1978 est une année charnière. Alexandre Arcady lui propose de jouer un pied-noir (Français d'Algérie) qui, après l'indépendance de l'Algérie, quitte son pays de naissance pour la «métropole». Avec Le coup de Sirocco, Roger Hanin devient l'ambassadeur de ces rapatriés. Toujours sous la houlette d'Arcady, il tourne peu après un autre de ses grands succès, Le grand pardon (1981).

«Roger Hanin était de la même trempe que Gabin et Belmondo, de cette trempe populaire avec une vraie identification: il était devenu dans les familles le copain, le frère, le père...» a déclaré à l'AFP le réalisateur, qui a dit «perdre un deuxième père».

Roger Hanin a lui-même dirigé des films, comme Le faux-cul et Le protecteur.

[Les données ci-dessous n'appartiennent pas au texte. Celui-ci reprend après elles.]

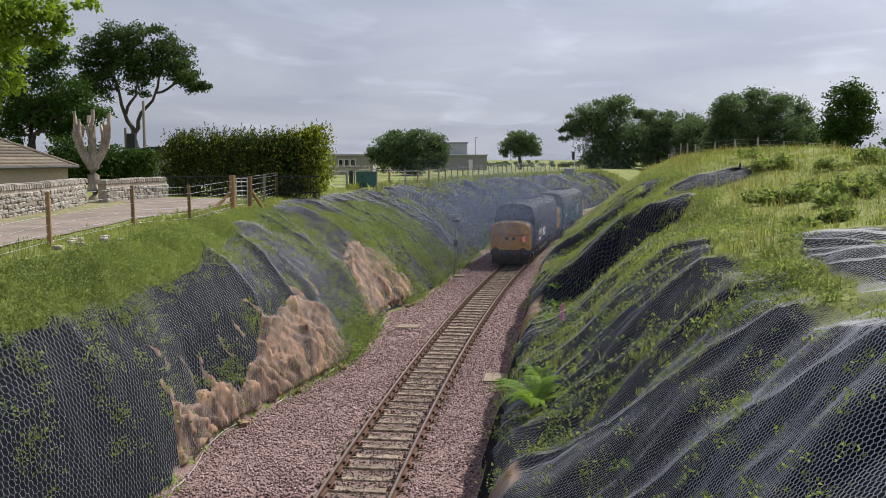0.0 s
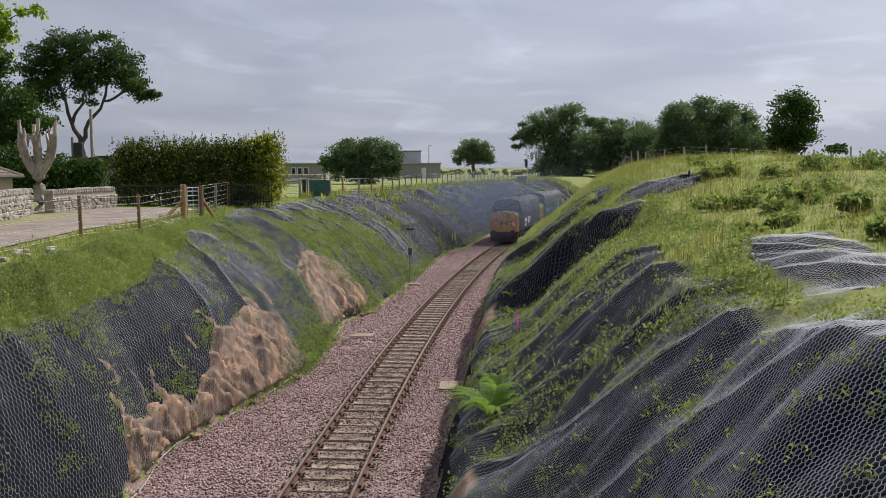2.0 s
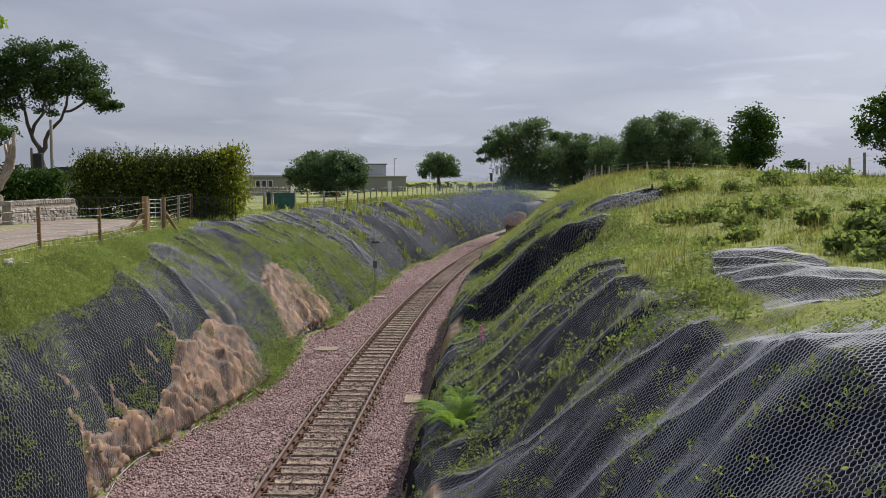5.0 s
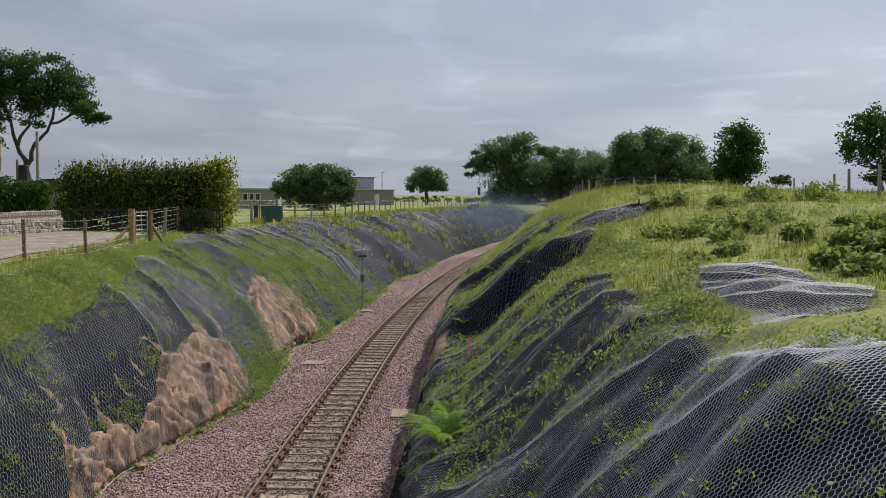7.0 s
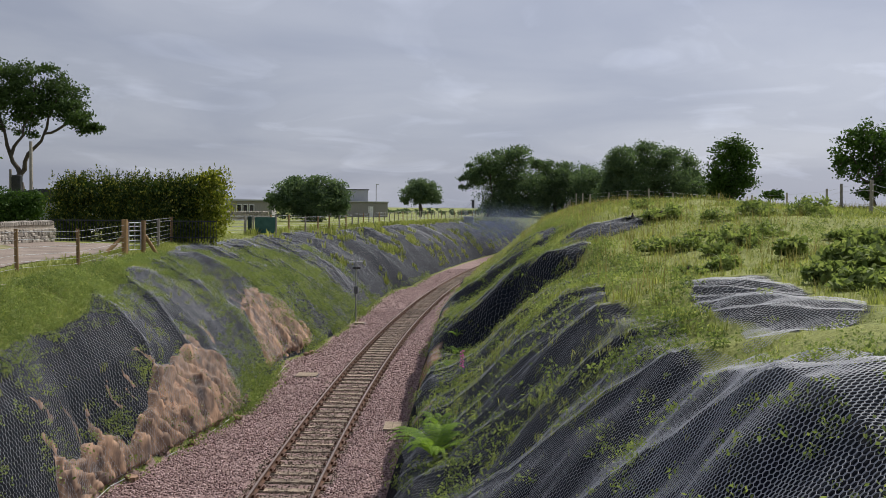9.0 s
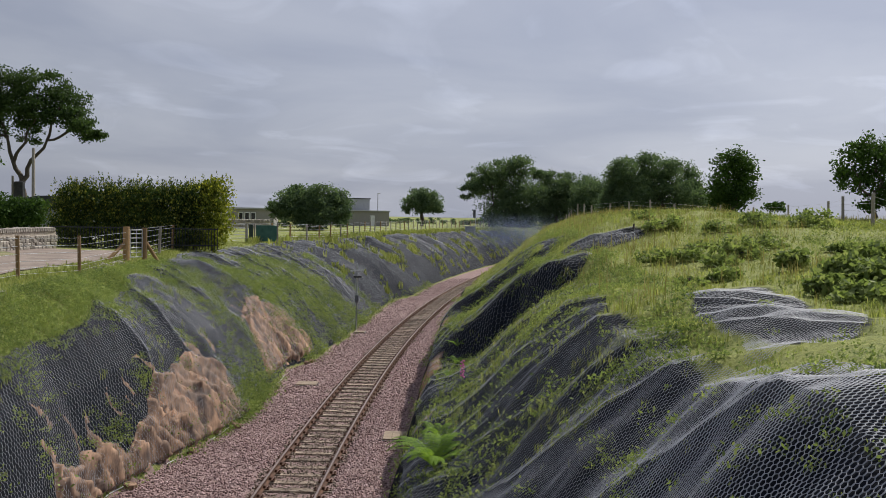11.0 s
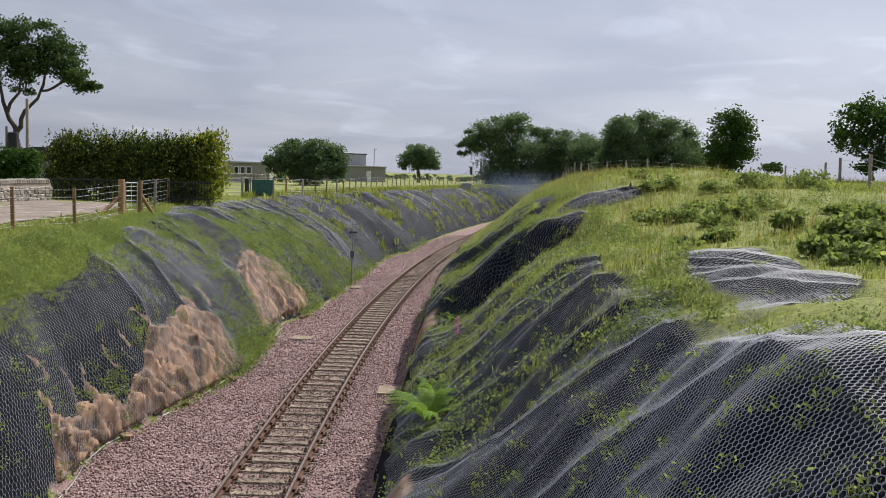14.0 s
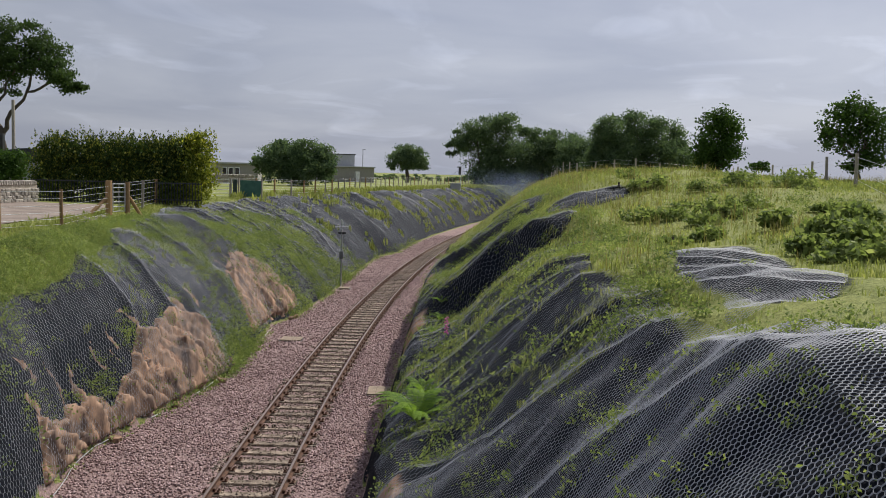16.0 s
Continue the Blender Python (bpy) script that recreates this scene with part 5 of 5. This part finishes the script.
def stone_mesh(seed, sx, sy, sz):
    rng = random.Random(seed)
    bm = bmesh.new()
    bmesh.ops.create_cube(bm, size=1)
    bmesh.ops.bevel(bm, geom=list(bm.edges), offset=0.16, segments=1, affect="EDGES")
    for v in bm.verts:
        v.co = Vector((v.co.x * sx * rng.uniform(0.86, 1.1), v.co.y * sy * rng.uniform(0.9, 1.1), v.co.z * sz * rng.uniform(0.84, 1.12)))
    me = bpy.data.meshes.new("stone")
    bm.to_mesh(me)
    bm.free()
    me.materials.append(M_STONE)
    return me


def rubble_wall(path, h, label, course=0.2, run=0.34):
    wall = tagged(empty("stone_wall"), label, "stone wall")
    variants = [stone_mesh(i, run, 0.16, course) for i in range(7)]
    cap = [stone_mesh(50 + i, run * 0.62, 0.5, course * 1.35) for i in range(4)]
    rnd = random.Random(9)
    RV, RF = [], []
    tri_of = {}
    for me in variants:
        me.calc_loop_triangles()
        tri_of[me.name] = list(me.loop_triangles)
    core = bmesh.new()
    count = 0
    for a, b in zip(path[:-1], path[1:]):
        L = math.dist(a, b)
        ang = math.atan2(b[1] - a[1], b[0] - a[0])
        g0, g1 = float(height(*a)), float(height(*b))
        m = Matrix.Translation((a[0], a[1], min(g0, g1) - 0.1)) @ Matrix.Rotation(ang, 4, "Z")
        tmp = bmesh.ops.create_cube(core, size=1, matrix=m @ Matrix.Translation((L / 2, 0, (h + 0.1) / 2)) @ Matrix.Diagonal((L, 0.4, h + 0.1, 1)))
        rows = int(h / course)
        for r in range(rows):
            x = rnd.uniform(0, run)
            while x < L:
                k = rnd.uniform(0.8, 1.25)
                if count < 300:
                    o = new("stone", rnd.choice(variants))
                    o.parent = wall
                    o.matrix_local = m @ Matrix.Translation((x, -0.19 + rnd.uniform(-0.02, 0.03), 0.1 + (r + 0.5) * course + rnd.uniform(-0.03, 0.03))) @ Matrix.Rotation(rnd.uniform(-0.16, 0.16), 4, "Y") @ Matrix.Diagonal((k, 1, rnd.uniform(0.7, 1.25), 1))
                    count += 1
                else:
                    me = rnd.choice(variants)
                    mm = m @ Matrix.Translation((x, -0.19, 0.1 + (r + 0.5) * course)) @ Matrix.Diagonal((k, 1, 1, 1))
                    base = len(RV)
                    RV.extend(tuple(mm @ v.co) for v in me.vertices)
                    RF.extend(tuple(base + i for i in t.vertices) for t in tri_of[me.name])
                x += run * k * 1.02
        x = 0.0
        while x < L:
            o = new("coping_stone", rnd.choice(cap))
            o.parent = wall
            o.matrix_local = m @ Matrix.Translation((x, 0, h + 0.2)) @ Matrix.Rotation(rnd.uniform(-0.12, 0.12), 4, "Y")
            x += run * 0.68
    if RF:
        tagged(mesh_object("stones", RV, RF, M_STONE, wall), kind="stuff")
    part("core", core, M_MORTAR, wall, "mortared rubble core")
    return wall


rubble_wall([(-14.9, 27.5), (-14.9, 33.0), (-15.9, 38.8)], 0.95, "old grey rubble stone wall with upright coping", 0.17, 0.27)
rubble_wall([(-15.6, 40.4), (-15.3, 43.0), (-14.5, 45.8)], 0.85, "short rubble stone wall beside the drive", 0.17, 0.27)
rubble_wall([(-17.5, 115.0), (-9.6, 115.0)], 0.9, "pale boundary wall across the far field", 0.3, 0.6)

M_RENDER = surface("harled_wall", (0.38, 0.32, 0.25), (0.52, 0.45, 0.36), 6, 0.95, bump_scale=60, bump_amount=0.5)
M_SLATE = surface("brown_roof_tile", (0.09, 0.068, 0.055), (0.19, 0.145, 0.115), 4, 0.9, stain=(0.14, 0.13, 0.085), stain_scale=2.5, vary=0.3)
M_CLAD = surface("pale_grey_cladding", (0.3, 0.31, 0.33), (0.4, 0.41, 0.43), 3, 0.6, stretch=(8, 8, 0.3), bump_amount=0.1)
M_CLAD2 = surface("grey_brown_cladding", (0.22, 0.21, 0.2), (0.3, 0.285, 0.27), 3, 0.7, stretch=(8, 8, 0.3), bump_amount=0.1)
M_DARK = surface("dark_trim", (0.02, 0.02, 0.022), (0.05, 0.05, 0.052), 4, 0.6)


def bungalow():
    house = tagged(empty("bungalow", pose(-19.3, 39.5, 4.75)), "low harled bungalow with brown hipped tile roof", "house")
    bm = bmesh.new()
    box(bm, -8.0, 0, -2.6, 6.0, -0.2, 1.75)
    part("wall", bm, M_RENDER, house, "beige harled wall")
    # hipped roof with courses of tiles
    x0, x1, y0, y1, z0, z1 = -8.4, 0.35, -3.0, 6.4, 1.75, 3.7
    ym = (y0 + y1) / 2
    xa, xb = x0 + 3.6, x1 - 3.6
    bm = bmesh.new()
    c = [bm.verts.new(p) for p in ((x0, y0, z0), (x1, y0, z0), (x1, y1, z0), (x0, y1, z0), (xa, ym, z1), (xb, ym, z1))]
    for q in ((0, 1, 5, 4), (1, 2, 5), (2, 3, 4, 5), (3, 0, 4), (3, 2, 1, 0)):
        bm.faces.new([c[k] for k in q])
    roof = part("roof", bm, M_SLATE, house, "brown tiled hipped roof")
    for k in range(13):                      # raised courses on the two seen slopes
        t = (k + 0.15) / 13
        t2 = t + 0.07
        for ends in (((x0, y0, z0), (x1, y0, z0), (xa, ym, z1), (xb, ym, z1)), ((x1, y0, z0), (x1, y1, z0), (xb, ym, z1), (xb, ym, z1))):
            a, b, ta, tb = [Vector(p) for p in ends]
            nrm = (b - a).cross(ta - a).normalized()
            v = [a.lerp(ta, t) + nrm * 0.045, b.lerp(tb, t) + nrm * 0.045, b.lerp(tb, t2) + nrm * 0.012, a.lerp(ta, t2) + nrm * 0.012, a.lerp(ta, t), b.lerp(tb, t)]
            mesh_object("tile_course", [tuple(p) for p in v], [(0, 1, 2, 3), (4, 5, 1, 0)], M_SLATE, roof)
    for a, b in (((x1, y0, z0), (xb, ym, z1)), ((xb, ym, z1), (xa, ym, z1)), ((x1, y1, z0), (xb, ym, z1))):
        bm = bmesh.new()
        rod(bm, Vector(a) + Vector((0, 0, 0.03)), Vector(b) + Vector((0, 0, 0.03)), 0.1, n=8)
        part("ridge_tile", bm, M_SLATE, roof)
    bm = bmesh.new()
    rod(bm, (x0, y0 - 0.03, z0), (x1, y0 - 0.03, z0), 0.07)
    rod(bm, (x1 + 0.03, y0, z0), (x1 + 0.03, y1, z0), 0.07)
    part("gutter", bm, M_DARK, house, "black gutter")
    bm = bmesh.new()
    rod(bm, (0.06, -2.4, 0), (0.06, -2.4, 1.75), 0.045)
    part("downpipe", bm, M_DARK, house, "black downpipe")
    w = part("window", box(bmesh.new(), -3.2, -1.9, -2.63, -2.58, 0.5, 1.5, 0.01), M_WHITE, house, "white framed window")
    part("pane", box(bmesh.new(), -3.1, -2.0, -2.65, -2.62, 0.6, 1.4, 0.0), M_GLASS, w)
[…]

En 1984, il réalise un film militant contre le racisme, Train d'enfer, inspiré d'un fait divers réel : deux légionnaires défenestrent un Maghrébin dans un TGV.

Il a également beaucoup joué au théâtre (Othello, Lucrèce Borgia, Henri IV, Le bourgeois gentilhomme, etc.) et fait de la mise en scène.

«Il y a des gens qui disent: «je n'ai pas eu la carrière que j'aurais voulue». Je dis, moi: «j'ai eu une carrière plus grande que celle que j'aurais espérée, maintenant j'arrête», déclarait-il en novembre 2008.  «J'ai un grand projet: je vais vivre, (...) faire des voyages, lire, écrire».

En 1983, il s'était lancé dans l'écriture, avec plusieurs livres truculents comme L'ours en lambeaux, L'horizon, Les sanglots dans la tête ou Lettre à un ami mystérieux, roman d'une amitié entre un petit juif de la basse casbah d'Alger et un enfant du sud-ouest de la France, François Mitterrand.